Can’t we all get along?

What a shock to read the headline on Wednesday, 23 August, Caymanians resent expatriates.

Is this disturbing headline and all of the recent divisive rhetoric contributing positively to the future of the Cayman Islands?

We need to re-focus.

Let us cast our minds back to September 12, 2004. Cayman was shattered, torn apart at the seams.

Together all those who cemented this community – Caymanians and non-Caymanians alike (international citizens) worked side by side to rebuild Cayman from the soil upward. We must not forget the enormous selfless contributions to Cayman’s rebuilding made by Government bodies, countless companies, individuals, churches, charitable organizations and schools.

Almost two years later, Cayman is back on its feet.

Yet the future of so many of the responsibly minded people who contributed so positively to the post-Ivan rebuild is now in limbo whilst they wait to hear whether or not they can remain in Cayman.
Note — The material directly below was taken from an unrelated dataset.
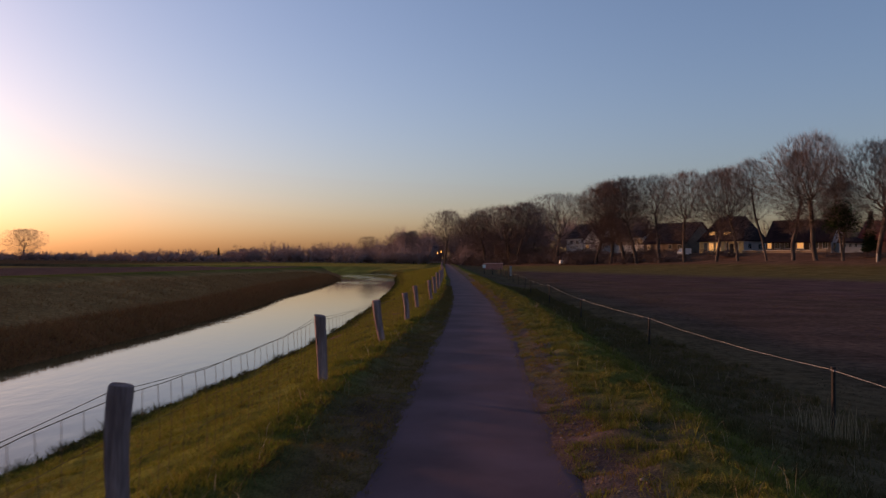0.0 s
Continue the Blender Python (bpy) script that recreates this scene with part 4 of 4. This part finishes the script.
grass("pasture_grass", x, y, 0.02 + 0.03 * rng.uniform(0, 1, len(x)), 0.014 + 0.0008 * y, 1.0, rng, GRASS_FIELD, "grazed dark pasture grass")
x, y = thinned(*spread(60000, 3.0, 178, lambda y: near_edge(y) - 0.02, lambda y: near_edge(y) + 1.4), rng, 1.3)
h = (0.07 + 0.10 * rng.uniform(0, 1, len(x)) ** 2) * (0.7 + 0.5 * lumps(x * 0.9, y * 0.9)) + 0.16 * np.clip(lumps(x * 0.55 + 2, y * 0.55) - 0.35, 0, 1) * rng.uniform(0, 1, len(x))
grass("river_edge_grass", x, y, np.maximum(h, 0.05), 0.012 + 0.0006 * y, 0.5, rng, GRASS_FRINGE, "dark ragged grass along the water's edge", rich=True)
x, y = thinned(*spread(48000, 4.0, 130, lambda y: far_edge(y) - 3.0, lambda y: far_edge(y) + 0.1, 1.3), rng, 0.9)
grass("far_bank_growth", x, y, 0.15 + 0.25 * rng.uniform(0, 1, len(x)), 0.03 + 0.0006 * y, 0.9, rng, REED_DEAD, "matted dead red-brown growth on the far bank")
x, y = thinned(*spread(32000, 4.0, 130, lambda y: bank_top(y)[0] + 1.8, lambda y: far_edge(y) - 2.6, 1.3), rng, 0.6)
grass("far_bank_grass", x, y, 0.10 + 0.12 * rng.uniform(0, 1, len(x)), 0.03 + 0.0006 * y, 0.9, rng, GRASS_FAR, "dull grass on the far bank")
n = 130
x, y = 5.25 + rng.normal(0, 0.28, n), 10.4 + rng.normal(0, 0.35, n)
grass("dry_stalks", x, y, 0.25 + 0.3 * rng.uniform(0, 1, n), np.full(n, 0.007), 0.25, rng, GRASS_DRY, "pale dead stalks round a fence post", rich=True)
n = 260
x, y = spread(n, 2, 45, lambda y: fence_x(y) - 0.25, lambda y: fence_x(y) + 0.45)
grass("dry_blades", x, y, 0.14 + 0.16 * rng.uniform(0, 1, n), np.full(n, 0.006), 0.6, rng, GRASS_DRY, "straw-coloured blades among the grass under the fence", rich=True)
n = 500
x, y = spread(n, 3, 40, lambda y: path_mid(y) + 1.6, lambda y: rope_x(y))
grass("dry_straws", x, y, 0.14 + 0.2 * rng.uniform(0, 1, n), np.full(n, 0.006), 0.6, rng, GRASS_DRY, "scattered straws in the verge", rich=True)


def tufts(name, n, per, y0, y1, left, right, tall, material, label):
    """Tussocks: bunches of blades that lean outwards from one root."""
    cx, cy = spread(n, y0, y1, left, right, 1.4)
    size = rng.uniform(0.5, 1.2, n)
    a = rng.uniform(0, 2 * math.pi, n * per)
    out = np.abs(rng.normal(0, 1, n * per)) * 0.09 * np.repeat(size, per)
    x, y = np.repeat(cx, per) + np.cos(a) * out, np.repeat(cy, per) + np.sin(a) * out
    h = tall * np.repeat(size, per) * rng.uniform(0.5, 1.1, n * per)
    z = ground_height(x, y) + tussocks(x, y) - 0.01
    side = np.stack([-np.sin(a), np.cos(a), np.zeros(n * per)], 1) * 0.0028
    away = np.stack([np.cos(a), np.sin(a), np.zeros(n * per)], 1) * (h * rng.uniform(0.25, 1.0, n * per))[:, None]
    foot, up = np.stack([x, y, z], 1), np.zeros((n * per, 3))
    up[:, 2] = h
    mid = foot + up * 0.65 + away * 0.35
    v = np.stack([foot - side, foot + side, mid + side * 0.9, mid - side * 0.9, foot + up * 0.9 + away], 1)
    base = np.arange(n * per)[:, None] * 5
    f = np.concatenate([base + [0, 1, 2], base + [0, 2, 3], base + [3, 2, 4]], 1)
    tagged(new(name, fast_mesh(name, v, f, 3, material)), label, "grass", kind="stuff")


tufts("verge_tussocks", 480, 75, 3, 48, lambda y: path_mid(y) + 1.3, lambda y: path_mid(y) + 2.9, 0.125, GRASS_VERGE, "bright tussocks of grass on the verge")
tufts("path_edge_tufts", 170, 60, 3, 46, lambda y: path_mid(y) + HALF + 0.05, lambda y: path_mid(y) + HALF + 0.22, 0.055, GRASS_VERGE, "small clumps of turf creeping over the edge of the asphalt")
tufts("bank_tussocks", 560, 60, 3, 50, lambda y: near_edge(y) + 0.8, lambda y: fence_x(y) + 0.2, 0.085, GRASS_BANK, "rounded tussocks of grass on the river bank")
tufts("edge_tussocks", 150, 70, 8, 70, lambda y: near_edge(y) + 0.1, lambda y: near_edge(y) + 0.7, 0.28, GRASS_FRINGE, "dark overhanging tussocks at the water's edge")
tufts("dip_tussocks", 260, 60, 5, 50, lambda y: path_mid(y) + 3.0, lambda y: rope_x(y) + 1.2, 0.15, GRASS_DIP, "dark tussocks in the dip below the rope")


def dead_weed(x, y, height, seed):
    """A dry branched weed with seed heads, standing in the verge."""
    rng = np.random.default_rng(seed)
    z = float(ground_height(x, y)[0]) - 0.02
    ob = empty("dead_weed", pose(x, y, z), "dry pale weed with branched stalks and seed heads", "weed", "dry weeds in the verge")
    segs, heads = [], []
    for _ in range(4):
        a, out = rng.uniform(0, 6.28), rng.uniform(0.1, 0.45)
        h = height * rng.uniform(0.6, 1.0)
        p, m = np.zeros(3), np.array([math.cos(a) * out * h * 0.4, math.sin(a) * out * h * 0.4, h * 0.6])
        q = np.array([math.cos(a) * out * h, math.sin(a) * out * h, h])
        segs += [(*p, *m, 0.0032, 0.0026), (*m, *q, 0.0026, 0.0018)]
        heads.append(q + rng.normal(0, 1, (16, 3)) * (0.014, 0.014, 0.018))
        for _ in range(3):
            u = m + (q - m) * rng.uniform(0, 0.8)
            tip = u + rng.normal(0, 0.05, 3) + (0, 0, 0.06)
            segs.append((*u, *tip, 0.002, 0.0012))
            heads.append(tip + rng.normal(0, 1, (8, 3)) * 0.009)
    mesh_part("stalks", fast_mesh("stalks", *tubes(segs, 4), 4, STRAW), ob)
    mesh_part("seed_heads", leafy("seed_heads", np.concatenate(heads), 0.011, rng, GRASS_DRY), ob, "pale dry seed heads")["kind"] = "stuff"


for x, y, height, seed in ((2.28, 26.71, 0.15, 3), (3.25, 24.9, 0.13, 5)):
    dead_weed(x, y, height, seed)


def gravel():
    """Loose stones and crumbs of asphalt in the worn strip beside the path."""
    n = 1900
    x, y = spread(n, 2.5, 40, lambda y: path_mid(y) + HALF - 0.02, lambda y: path_mid(y) + 1.45, 1.5)
    keep = lumps(x * 0.9, y * 0.9) + rng.normal(0, 0.3, n) > -0.1
    x, y = x[keep], y[keep]
    n = len(x)
    z = ground_height(x, y) + tussocks(x, y)
    s = 0.008 + 0.022 * rng.uniform(0, 1, n) ** 3
    corners = np.array([(1, 0, 0), (0, 1, 0), (-1, 0, 0), (0, -1, 0), (0, 0, 1), (0, 0, -1)], float)
    a = rng.uniform(0, 6.28, n)
    v = corners[None] * (rng.uniform(0.7, 1.3, (n, 6, 1)) * s[:, None, None])
    v[:, :, 2] *= 0.6
    c, q = np.cos(a)[:, None], np.sin(a)[:, None]
    v = np.stack([v[:, :, 0] * c - v[:, :, 1] * q, v[:, :, 0] * q + v[:, :, 1] * c, v[:, :, 2]], -1)
    v += np.stack([x, y, z + s * 0.2], 1)[:, None]
    tri = np.array([(0, 1, 4), (1, 2, 4), (2, 3, 4), (3, 0, 4), (1, 0, 5), (2, 1, 5), (3, 2, 5), (0, 3, 5)])
    f = np.arange(n)[:, None, None] * 6 + tri[None]
    stone = surface("gravel_stone", (0.085, 0.068, 0.066), (0.17, 0.14, 0.13), 6, 90, 0.9, 0.2)
    tagged(new("gravel", fast_mesh("gravel", v, f, 3, stone)), "loose grey gravel along the edge of the asphalt", "gravel", kind="stuff")


gravel()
Such individuals have made Cayman their home because they love it here. They are no burden to this community; in fact they are quite the opposite.

Immigration policies have long existed in Cayman and everywhere else in the world and we all understand the need for them, but surely it is how these measures are handled, which has far-reaching effects on the economy and community; whatever your nationality is.

Like so many nations in the 21st Century, Cayman has become a multi-cultural society.

Whilst we recognise this brings some challenges with it, Cayman has always been rightly proud of its reputation as a Caribbean island, which embraces social harmony amongst diverse nationalities.

Indeed, this attitude has always been so refreshing and has made Cayman a great place to live and work.

In a world of rapidly advancing technologies, speed and international travel, increasingly higher levels of education, equal opportunities and human rights, the planet’s pathways have opened up. It is noteworthy that the majority of us share our home nations with other nationalities.

On our journey through the 21st Century Cayman we should delight in the positive cultural aspects, traditions and contributions that different nationalities bring to these islands. Through this Cayman’s own culture will continue to shine.

In all we do, we should aim to embody and exemplary society where the integration of many nationalities is a peaceful and happy one.

After all isn’t it this which helps Cayman so unforgettable?